Tiếng Việt: Khu vườn này được dựng thế nào.
People ask why a personal site needs a "stack" at all. Mostly it doesn't. This one is built on a single idea: the whole thing should fit in my head. If I can hold every moving part at once, I can tend it like a garden instead of maintaining it like a machine.
So I keep subtracting. Here is what's left, and why.
One runtime, no framework
It used to be Astro + React + Tailwind + MDX + Vite. All good tools — and all scaffolding I was carrying for a site that renders a little text. So I tore them out. Now it's one Bun.serve file that renders HTML on request and transpiles the small bit of client code on the fly.

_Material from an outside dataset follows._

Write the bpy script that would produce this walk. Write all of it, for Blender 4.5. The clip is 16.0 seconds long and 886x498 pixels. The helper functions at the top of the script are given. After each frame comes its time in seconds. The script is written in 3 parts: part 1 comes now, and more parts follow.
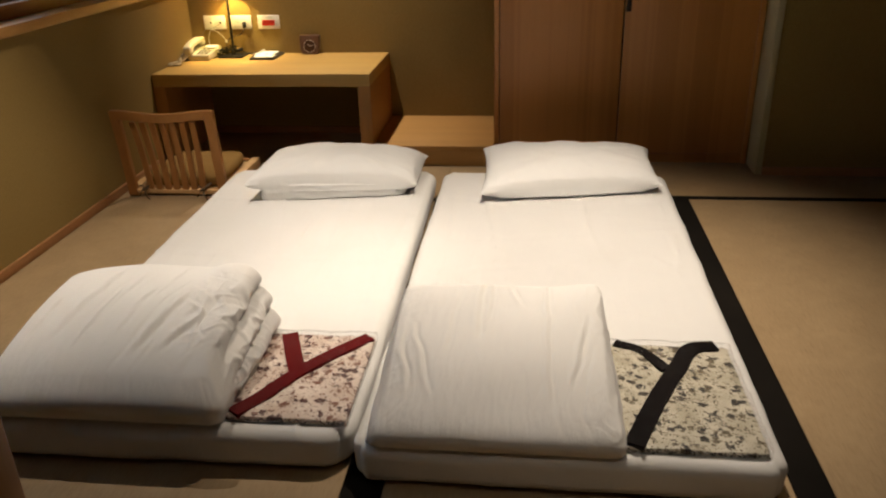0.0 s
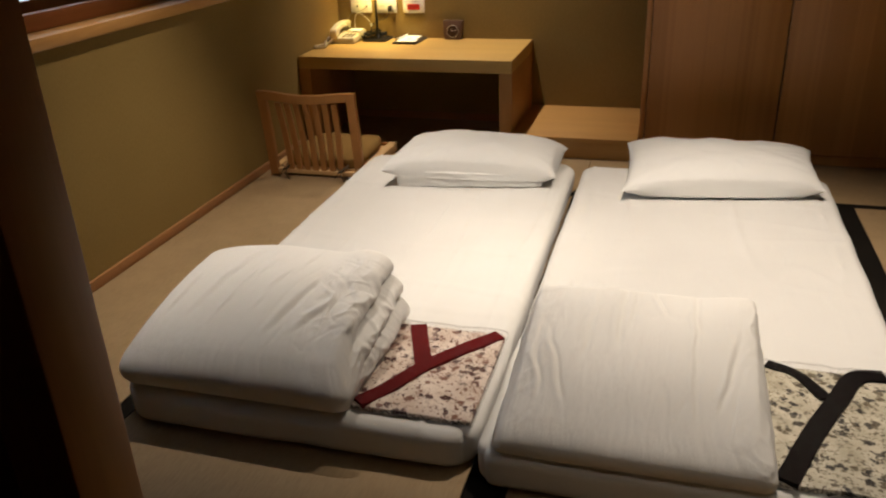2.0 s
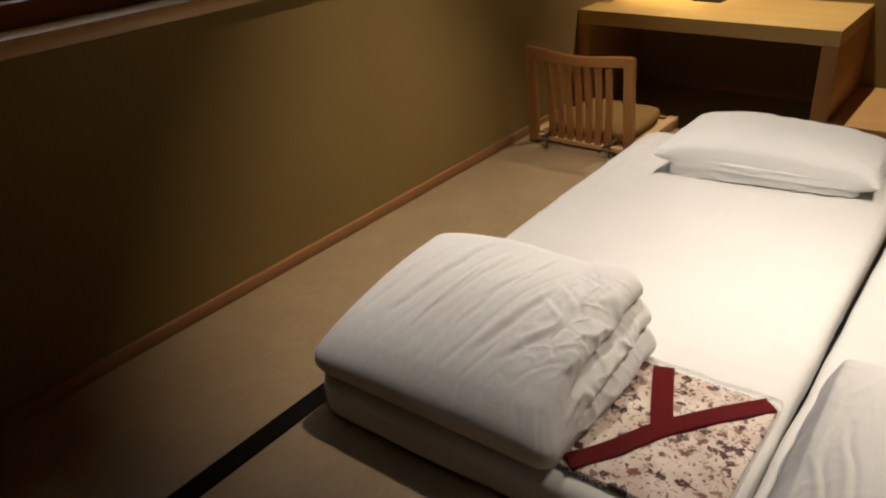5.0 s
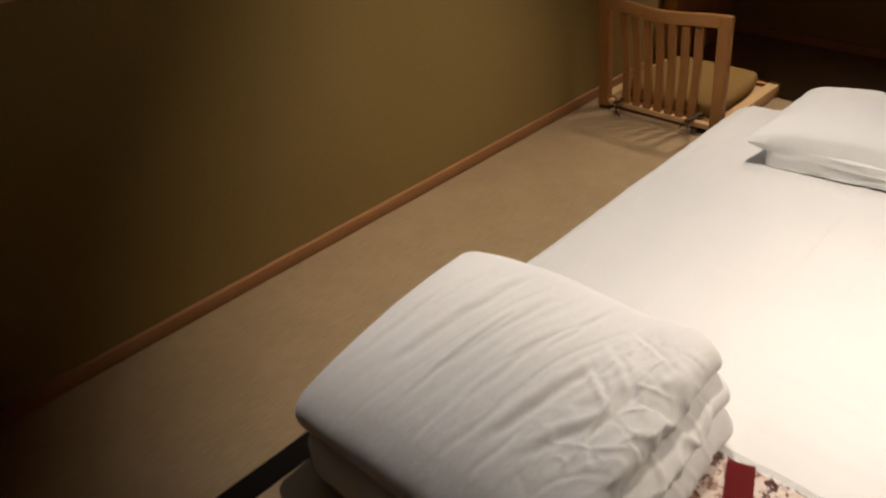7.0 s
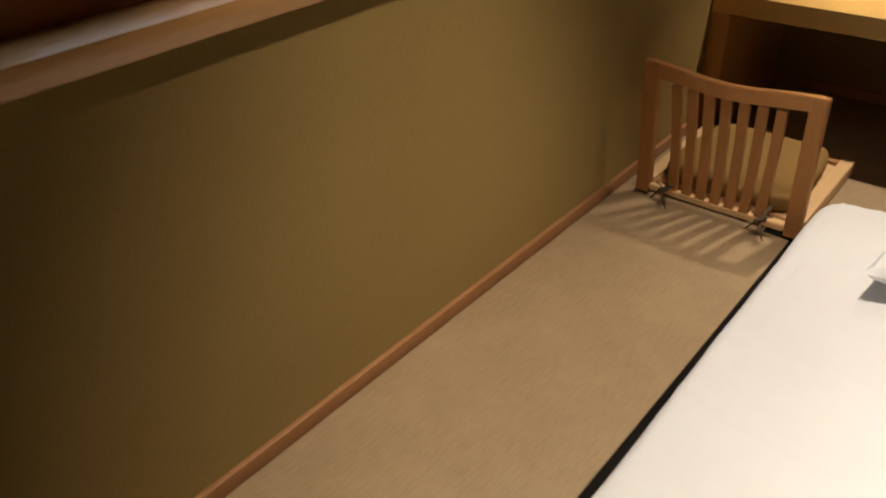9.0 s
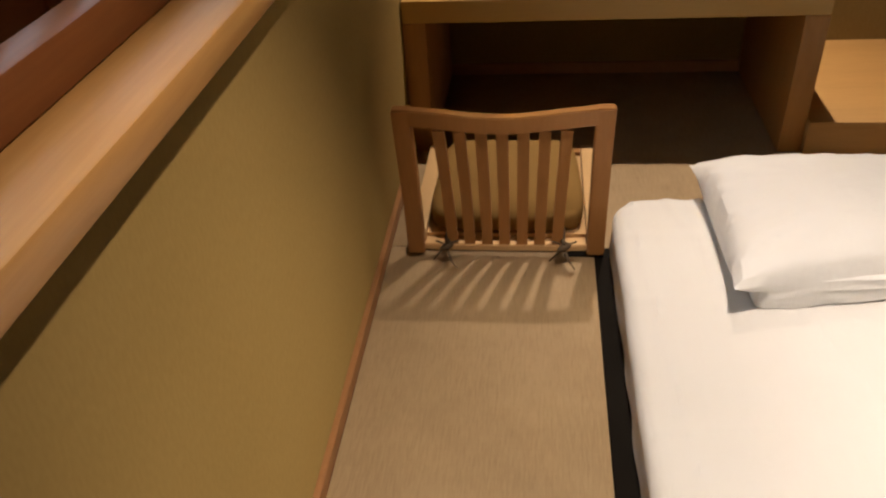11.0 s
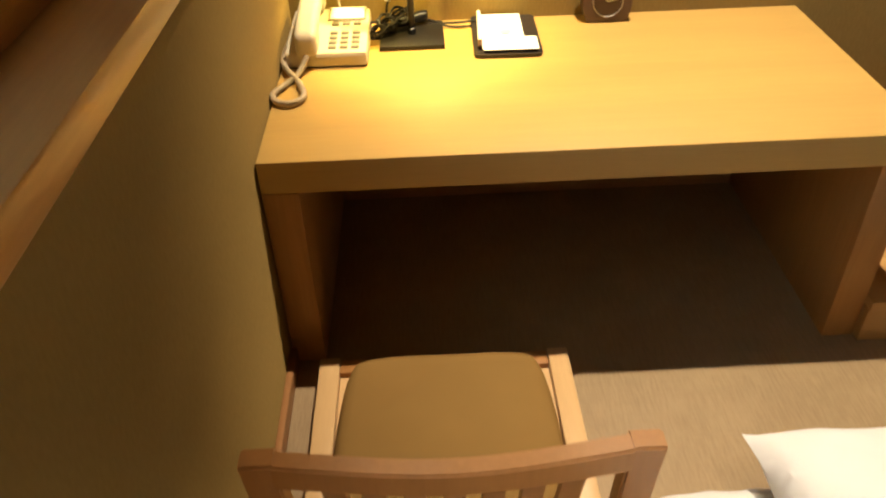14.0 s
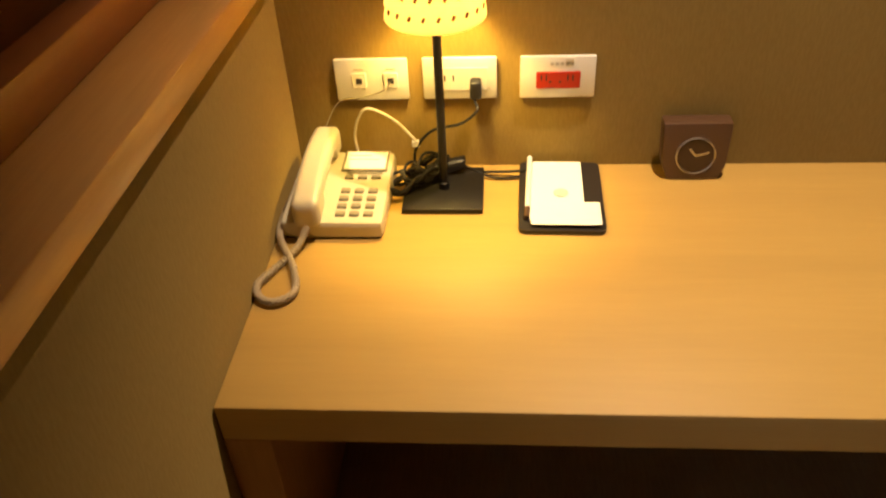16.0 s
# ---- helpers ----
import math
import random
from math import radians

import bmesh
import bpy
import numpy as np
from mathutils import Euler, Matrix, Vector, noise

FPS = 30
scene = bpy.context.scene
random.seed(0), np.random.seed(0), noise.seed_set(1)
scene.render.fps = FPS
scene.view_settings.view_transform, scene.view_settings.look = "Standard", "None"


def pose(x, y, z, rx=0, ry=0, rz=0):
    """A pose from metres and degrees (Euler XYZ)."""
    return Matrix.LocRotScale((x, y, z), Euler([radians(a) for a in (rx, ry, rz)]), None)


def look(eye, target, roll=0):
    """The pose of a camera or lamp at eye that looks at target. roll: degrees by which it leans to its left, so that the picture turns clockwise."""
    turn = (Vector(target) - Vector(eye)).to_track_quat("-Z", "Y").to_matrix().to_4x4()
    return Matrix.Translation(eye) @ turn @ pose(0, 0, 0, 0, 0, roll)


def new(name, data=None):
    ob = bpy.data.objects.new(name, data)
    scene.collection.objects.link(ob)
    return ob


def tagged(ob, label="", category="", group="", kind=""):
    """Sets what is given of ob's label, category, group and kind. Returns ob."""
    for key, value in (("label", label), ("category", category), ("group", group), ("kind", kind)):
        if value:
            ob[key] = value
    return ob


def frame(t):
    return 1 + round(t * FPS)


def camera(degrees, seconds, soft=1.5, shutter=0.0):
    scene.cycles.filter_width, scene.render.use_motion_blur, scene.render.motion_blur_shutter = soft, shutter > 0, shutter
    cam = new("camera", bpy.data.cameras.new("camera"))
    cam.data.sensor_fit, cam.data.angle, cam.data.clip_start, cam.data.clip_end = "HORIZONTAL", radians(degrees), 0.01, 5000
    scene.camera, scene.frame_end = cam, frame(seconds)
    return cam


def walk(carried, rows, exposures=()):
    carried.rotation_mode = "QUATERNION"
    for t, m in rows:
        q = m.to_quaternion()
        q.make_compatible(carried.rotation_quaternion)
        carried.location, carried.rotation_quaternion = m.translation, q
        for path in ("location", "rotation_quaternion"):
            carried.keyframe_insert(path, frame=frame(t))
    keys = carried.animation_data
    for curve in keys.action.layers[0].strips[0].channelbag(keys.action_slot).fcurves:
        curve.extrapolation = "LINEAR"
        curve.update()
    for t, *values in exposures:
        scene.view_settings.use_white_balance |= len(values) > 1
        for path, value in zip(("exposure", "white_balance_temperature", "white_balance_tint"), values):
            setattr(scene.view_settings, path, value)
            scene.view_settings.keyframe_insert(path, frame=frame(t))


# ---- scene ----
cam = camera(58.7, 16.0, soft=2.1, shutter=0.4)
PATH = [
    (0, (1.86, -4.229, 1.214), (1.644, -2.418, 0.394), -1.6),
    (0.5, (1.859, -4.228, 1.212), (1.571, -2.425, 0.396), -1.0),
    (1, (1.853, -4.221, 1.203), (1.479, -2.434, 0.387), -1.2),
    (1.5, (1.841, -4.199, 1.203), (1.38, -2.436, 0.379), -1.9),
    (2, (1.818, -4.15, 1.198), (1.291, -2.412, 0.359), -2.2),
    (2.5, (1.78, -4.099, 1.194), (1.177, -2.391, 0.346), -3.6),
    (3, (1.751, -4.055, 1.188), (1.093, -2.368, 0.339), -2.8),
    (3.5, (1.739, -3.979, 1.16), (0.995, -2.328, 0.312), -3.6),
    (4, (1.737, -3.903, 1.164), (0.867, -2.323, 0.3), -1.2),
    (4.5, (1.725, -3.84, 1.166), (0.686, -2.382, 0.275), -1.8),
    (4.7, (1.717, -3.812, 1.16), (0.651, -2.38, 0.258), -2.4),
    (6.8, (1.529, -3.4, 1.122), (0.316, -2.225, 0.051), -4.0),
    (6.9, (1.521, -3.38, 1.128), (0.332, -2.191, 0.045), -2.9),
    (7, (1.49, -3.358, 1.132), (0.316, -2.154, 0.05), -3.1),
    (7.5, (1.381, -3.246, 1.132), (0.228, -2.02, 0.051), -3.5),
    (8, (1.233, -3.163, 1.142), (0.056, -1.967, 0.053), -2.2),
    (8.2, (1.197, -3.1, 1.143), (-0.005, -1.928, 0.056), -2.5),
    (10.3, (0.472, -2.73, 1.096), (-0.088, -1.177, -0.034), -4.8),
    (10.5, (0.455, -2.678, 1.105), (-0.014, -1.111, -0.046), -6.3),
    (11, (0.365, -2.557, 1.127), (0.13, -0.955, -0.047), -4.2),
    (11.5, (0.326, -2.385, 1.126), (0.226, -0.773, -0.055), -3.0),
    (12, (0.301, -2.233, 1.123), (0.275, -0.616, -0.054), -2.3),
    (12.5, (0.251, -2.083, 1.11), (0.293, -0.466, -0.066), -1.9),
    (13, (0.246, -1.929, 1.105), (0.29, -0.32, -0.082), -1.2),
    (13.5, (0.266, -1.77, 1.096), (0.31, -0.173, -0.108), -1.2),
    (14, (0.28, -1.622, 1.098), (0.306, -0.042, -0.128), -2.1),
    (14.5, (0.267, -1.468, 1.115), (0.29, 0.098, -0.129), -2.1),
    (15, (0.29, -1.339, 1.107), (0.29, 0.239, -0.122), -1.5),
    (15.5, (0.333, -1.239, 1.124), (0.233, 0.341, -0.097), -1.8),
    (16, (0.354, -1.163, 1.167), (0.204, 0.421, -0.045), -3.2),
]
walk(cam, [(t, look(eye, target, roll)) for t, eye, target, roll in PATH],
     [(0, -0.23, 6300, 11), (2.5, -0.37, 6250, 11), (3.5, -0.38, 6200, 11), (4.5, -0.24, 6150, 11), (7, -0.24, 5980, 12), (8, -0.16, 5980, 11), (10.3, 0.28, 6350, 13), (11, 0.06, 6430, 15), (12, 0.1, 6480, 16), (13.5, 0.52, 6700, 13), (14.5, 0.55, 6900, 5), (15.2, 0.25, 7150, 5), (15.5, 0.08, 7350, 9), (16, -0.3, 7700, 17)])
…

Zero dependencies. No build step, no node_modules to rot, nothing to npm audit. Deploy is rsync and a restart.
The payoff isn't speed for its own sake. It's that nothing sits between me and the page. When something breaks, there's one file to read.
Native HTML5, plain CSS
The markup is semantic HTML — headings, lists, articles, figures — styled with a single hand-written stylesheet. The few interactive bits (a language morph, a counter) are vanilla web components, no framework runtime. The browser already knows how to do almost everything; I try not to argue with it.
System fonts, no CDN
No web fonts, no font CDN, no <link> to someone else's server. The site uses whatever serif and mono your device already has. That's one fewer network request, one fewer thing to wait for, and — this matters to me — one fewer company watching you read. A page from this garden loads three files, all from this domain.

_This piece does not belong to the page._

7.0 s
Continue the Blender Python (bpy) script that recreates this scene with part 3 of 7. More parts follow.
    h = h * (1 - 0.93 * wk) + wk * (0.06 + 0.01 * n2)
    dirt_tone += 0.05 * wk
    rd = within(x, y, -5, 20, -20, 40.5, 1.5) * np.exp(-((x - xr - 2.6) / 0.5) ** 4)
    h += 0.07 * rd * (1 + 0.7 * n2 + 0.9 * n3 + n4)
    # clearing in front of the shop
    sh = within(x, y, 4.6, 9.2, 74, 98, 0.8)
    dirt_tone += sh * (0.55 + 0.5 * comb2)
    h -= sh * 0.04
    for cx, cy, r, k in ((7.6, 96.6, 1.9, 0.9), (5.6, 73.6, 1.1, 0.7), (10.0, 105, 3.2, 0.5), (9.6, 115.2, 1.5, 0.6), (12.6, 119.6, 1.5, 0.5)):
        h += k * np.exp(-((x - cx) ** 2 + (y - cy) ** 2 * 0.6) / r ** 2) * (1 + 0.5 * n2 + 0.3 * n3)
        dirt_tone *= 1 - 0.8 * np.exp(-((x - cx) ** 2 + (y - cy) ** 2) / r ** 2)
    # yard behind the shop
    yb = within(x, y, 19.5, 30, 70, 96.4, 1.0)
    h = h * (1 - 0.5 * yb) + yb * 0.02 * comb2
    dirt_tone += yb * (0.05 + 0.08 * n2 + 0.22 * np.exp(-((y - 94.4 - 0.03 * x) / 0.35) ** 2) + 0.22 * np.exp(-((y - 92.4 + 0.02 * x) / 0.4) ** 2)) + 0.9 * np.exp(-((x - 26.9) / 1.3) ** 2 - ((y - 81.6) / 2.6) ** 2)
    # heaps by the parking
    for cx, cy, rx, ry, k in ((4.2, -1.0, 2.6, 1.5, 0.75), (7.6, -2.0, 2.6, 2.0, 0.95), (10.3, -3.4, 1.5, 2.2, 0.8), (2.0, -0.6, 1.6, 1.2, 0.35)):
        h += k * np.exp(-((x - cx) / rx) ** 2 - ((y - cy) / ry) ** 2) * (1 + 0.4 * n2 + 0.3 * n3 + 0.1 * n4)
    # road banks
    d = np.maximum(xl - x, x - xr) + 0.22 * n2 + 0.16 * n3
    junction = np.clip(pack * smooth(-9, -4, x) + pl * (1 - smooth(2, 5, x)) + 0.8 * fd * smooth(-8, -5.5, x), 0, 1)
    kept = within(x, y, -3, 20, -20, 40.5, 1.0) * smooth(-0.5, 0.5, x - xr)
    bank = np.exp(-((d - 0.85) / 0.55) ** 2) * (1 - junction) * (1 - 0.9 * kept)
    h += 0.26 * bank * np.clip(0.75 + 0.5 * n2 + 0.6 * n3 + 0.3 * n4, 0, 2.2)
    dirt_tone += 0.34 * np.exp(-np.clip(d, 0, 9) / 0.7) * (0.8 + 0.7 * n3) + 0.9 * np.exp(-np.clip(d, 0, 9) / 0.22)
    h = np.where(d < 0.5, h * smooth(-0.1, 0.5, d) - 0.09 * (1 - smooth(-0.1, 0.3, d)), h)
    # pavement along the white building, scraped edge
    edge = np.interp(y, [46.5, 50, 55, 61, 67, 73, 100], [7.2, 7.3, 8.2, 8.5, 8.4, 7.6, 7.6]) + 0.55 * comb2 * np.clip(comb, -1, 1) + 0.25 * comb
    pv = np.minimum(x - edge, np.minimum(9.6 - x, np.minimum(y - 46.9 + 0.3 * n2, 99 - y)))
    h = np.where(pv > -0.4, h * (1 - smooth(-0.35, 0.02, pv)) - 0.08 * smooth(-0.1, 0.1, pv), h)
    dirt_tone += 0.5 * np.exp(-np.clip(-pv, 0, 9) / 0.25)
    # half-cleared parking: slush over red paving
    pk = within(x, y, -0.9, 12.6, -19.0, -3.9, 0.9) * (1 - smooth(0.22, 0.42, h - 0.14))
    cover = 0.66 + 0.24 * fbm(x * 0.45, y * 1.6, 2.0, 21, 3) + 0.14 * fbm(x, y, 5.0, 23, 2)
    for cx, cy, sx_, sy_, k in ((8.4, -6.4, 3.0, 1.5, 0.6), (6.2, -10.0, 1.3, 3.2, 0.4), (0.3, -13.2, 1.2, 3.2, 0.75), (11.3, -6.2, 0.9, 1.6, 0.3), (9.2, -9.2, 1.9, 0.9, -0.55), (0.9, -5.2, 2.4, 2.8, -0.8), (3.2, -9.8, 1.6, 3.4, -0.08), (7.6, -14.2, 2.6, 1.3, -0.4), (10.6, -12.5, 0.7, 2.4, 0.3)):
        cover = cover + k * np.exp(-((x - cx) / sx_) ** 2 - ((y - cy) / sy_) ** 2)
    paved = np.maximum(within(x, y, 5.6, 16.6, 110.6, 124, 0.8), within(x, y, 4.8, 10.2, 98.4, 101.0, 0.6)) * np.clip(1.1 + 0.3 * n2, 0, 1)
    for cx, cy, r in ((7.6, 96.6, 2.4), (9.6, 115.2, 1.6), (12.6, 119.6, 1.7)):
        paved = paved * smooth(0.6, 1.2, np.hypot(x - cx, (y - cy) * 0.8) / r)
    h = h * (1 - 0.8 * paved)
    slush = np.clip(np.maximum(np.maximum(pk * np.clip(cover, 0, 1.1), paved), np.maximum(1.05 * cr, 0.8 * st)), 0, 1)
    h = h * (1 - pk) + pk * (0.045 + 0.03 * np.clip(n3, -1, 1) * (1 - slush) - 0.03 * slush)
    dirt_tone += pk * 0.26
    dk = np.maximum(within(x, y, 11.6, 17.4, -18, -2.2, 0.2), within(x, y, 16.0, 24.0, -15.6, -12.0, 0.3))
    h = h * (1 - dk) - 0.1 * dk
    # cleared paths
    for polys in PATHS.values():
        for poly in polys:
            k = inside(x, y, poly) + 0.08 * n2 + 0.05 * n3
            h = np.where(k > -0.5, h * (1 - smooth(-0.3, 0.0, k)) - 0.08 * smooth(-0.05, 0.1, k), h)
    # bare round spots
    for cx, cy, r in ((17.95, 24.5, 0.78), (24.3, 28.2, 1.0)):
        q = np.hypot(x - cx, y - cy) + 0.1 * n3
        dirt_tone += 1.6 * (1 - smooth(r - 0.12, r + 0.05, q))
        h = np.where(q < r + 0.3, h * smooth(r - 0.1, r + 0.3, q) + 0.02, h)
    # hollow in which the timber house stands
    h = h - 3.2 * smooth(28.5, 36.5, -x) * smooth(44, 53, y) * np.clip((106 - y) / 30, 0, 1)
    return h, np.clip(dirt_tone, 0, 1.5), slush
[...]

Zero third-party analytics
No Google Analytics, no tag manager, no pixels. I even removed the host's own automatic analytics beacon, so nothing phones home when you visit. I don't know who you are, and I'd like to keep it that way. If the footer says "no trackers," it has to be literally true.
A tiny machine
The whole thing lives on a 256 MB virtual machine that idles around 98 MB, with the server process itself near 43 MB of memory. I didn't shrink it to save money — it's a rounding error either way. I shrank it because smallness is legible. A machine I can describe in one sentence is a machine I actually understand.
Why bother
Because most of the web is heavier than it needs to be, and heaviness has a cost you don't see on the bill: it's slower, more fragile, more surveilled, and harder to love. A garden is the opposite of that. It's small on purpose, tended by hand, and built to outlive the frameworks it could have been written in.
Maybe I'm over-optimizing for a site almost nobody will read. Probably. But the constraint is the fun part — and a thing you fully understand is a thing you'll still be tending in ten years.